Studi precedenti a quest’ultimo, basati sulle temperature superficiali oceaniche, hanno dimostrato che la Corrente è già rallentata del 15% rispetto al 1950 e che si trova ora nella sua fase più debole da oltre un millennio. Una minaccia di per sé nota ormai da tempo, ma che adesso gli scienziati delineano con contorni più precisi: già nel 2023, infatti, un altro studio condotto dall’Istituto di scienze matematiche di Copenaghen era arrivato a ipotizzare il collasso del sistema tra il 2025 e il 2095, con un intervallo di confidenza del 95%.

Le conseguenze del collasso sul clima terrestre

I diversi scenari proposti da modelli computazionali all’avanguardia vedono nell’Europa centro-settentrionale e nell’Artico l’epicentro del possibile shock climatico. In Europa ci troveremmo a convivere, a pochi anni di distanza dall’interruzione della Corrente del Golfo, con inverni estremamente freddi, specie su Scandinavia e Regno Unito. Qui le temperature diminuirebbero di 3 °C ogni decennio, mentre alcune parti della Norvegia potrebbero subire cali di temperatura superiori a 20 °C.

Le precipitazioni si ridurrebbero considerevolmente a causa del minor apporto di calore e di vapore acqueo e la banchisa artica si estenderebbe ben più a sud. Tutte variazioni repentine e intollerabili da parte degli attuali ecosistemi marini e terrestri, il cui collasso porterebbe ad un’enorme crisi economica e sociale su scala continentale.

Ma l’Europa non sarebbe l’unica regione a essere colpita. Il livello dell’Oceano Atlantico aumenterebbe di 70 cm, sommergendo numerose città costiere.
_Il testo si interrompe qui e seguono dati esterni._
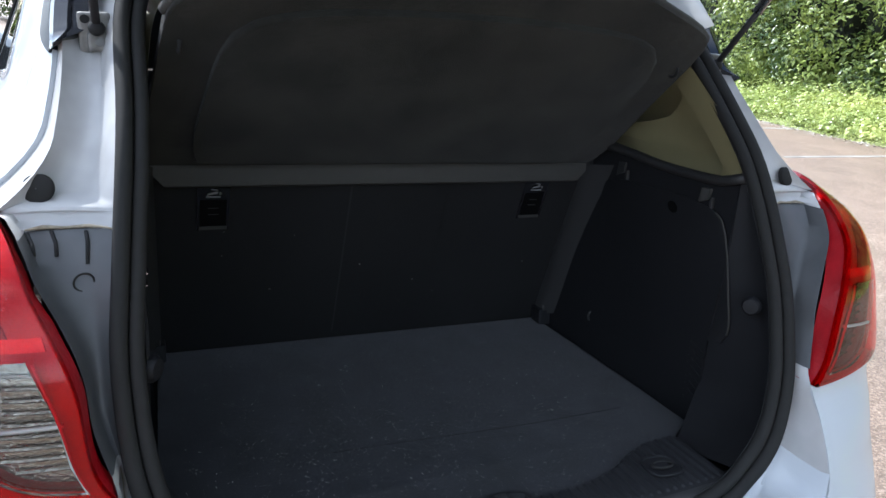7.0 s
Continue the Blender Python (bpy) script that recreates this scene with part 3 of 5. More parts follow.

Le precipitazioni nella foresta amazzonica subirebbero un drastico cambiamento, trasformandola in una prateria, e l’emisfero meridionale diventerebbe sempre più caldo.

Tuttavia, tali scenari non tengono conto dell’attuale riscaldamento globale e sono stati ipotizzati all’interno di un sistema climatico non alterato dalle emissioni antropiche. C’è da chiedersi, dunque, come reagirà al possibile blocco un pianeta così caldo e con una concentrazione di CO2 ai massimi da 14 milioni di anni? La risposta è tutt’altro che semplice. Alcuni studi hanno simulato l’interruzione della corrente termoalina all’interno dello scenario di riscaldamento ad oggi più plausibile, cioè quello di +2,5 °C entro il 2100. Si osserverebbe un raffreddamento significativo dell’Emisfero boreale, sebbene in parte mitigato dalla forzante termica preesistente, mentre nell’emisfero australe gli effetti sarebbero in gran parte mascherati dalla condizione climatica precedente.

In generale, comunque, rimangono molte incertezze circa l’impatto che un evento di tale portata avrebbe all’interno di un pianeta sottoposto ad un altro cambiamento, altrettanto marcato e repentino, ma di segno opposto. Tra l’altro, le zone che subirebbero gli effetti più pesanti, Artico ed Europa, sono anche due hotspot dell’attuale riscaldamento globale e dunque del cambiamento climatico in corso: un aspetto questo che rende le simulazioni ancora più difficili. Non vi è dubbio, però, che stiamo parlando di un evento, quello del collasso della corrente termoalina atlantica, che dovremmo fare in modo di evitare assolutamente, perché le conseguenze sarebbero estremamente negative, a detta di tutte le pubblicazioni in merito. E per farlo, naturalmente, bisogna lavorare su una rapida e drastica diminuzione delle emissioni di gas serra in atmosfera, in particolar modo di CO2.